Empieza el gato a dar vueltas..., ve la cagada detrás... y el rabo que sobresale... El gato no se lo piensa, se tira en plancha... ¡zas!: se lo come. Moraleja: primera) Se te pueden cagar encima con buena intención... [risas]; segunda) Te pueden sacar de la mierda con mala intención.... [risas]; tercera) Si estás hundido en la mierda, procura esconder el rabo [risas].
Pero incluso en casos como éste, salvo excepciones, ni las moralejas ni la intencionalidad comprometen directamente a los participantes: están, más bien, al servicio del impulso lúdico de este tipo de actos y del "ingenio" que los caracteriza(27).
Y es que quizá, mejor que de chiste inocente y tendencioso, convendría hablar —como hace Iván Tubau (1987, p. 99) respecto del humor gráfico— de humor puro y de humor crítico: "El humor puro sería el que toma como base la 'invención' humorística desvinculada (absoluta o parcialmente) de la observación de la realidad; el humor crítico sería el que constituye en mayor o menor medida una radiografía subjetiva e intencionada de la vida del país (o del mundo)". Sin desdeñar, naturalmente, la clasificación popular que les atribuye simbólicamente color: chiste blanco, chiste verde, chiste (de humor) negro, chiste marrón. Ni esa otra más moralista (y, por ello, también menos defendible) que distingue entre chiste púdico e impúdico. Ni aquella que los divide intuitivamente en chistes buenos y chistes malos, negando la evidencia: que, en realidad, generalmente "los chistes malos no son malos como tales chistes; esto es, no son incapaces de producir placer"(28). Ni cualquiera otra que pudiera añadir el lector, tan parcial, intuitiva e interesante como las mencionadas.

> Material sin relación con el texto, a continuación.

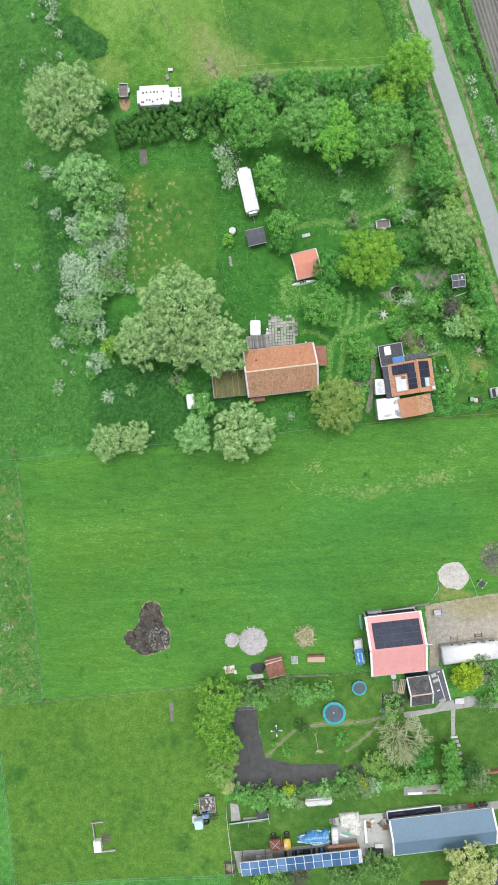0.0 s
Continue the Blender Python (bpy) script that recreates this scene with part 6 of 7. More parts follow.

En último término, los criterios que determinan si lo que ofrece un chiste (o un humorista) se juzgará como bueno, malo o indiferente, serán siempre en parte una cuestión de preferencia personal e histórico-social, y dependerán en gran medida del estilo y de la técnica del que lo cuenta (algo mucho más evidente en el humorismo profesional que en el popular).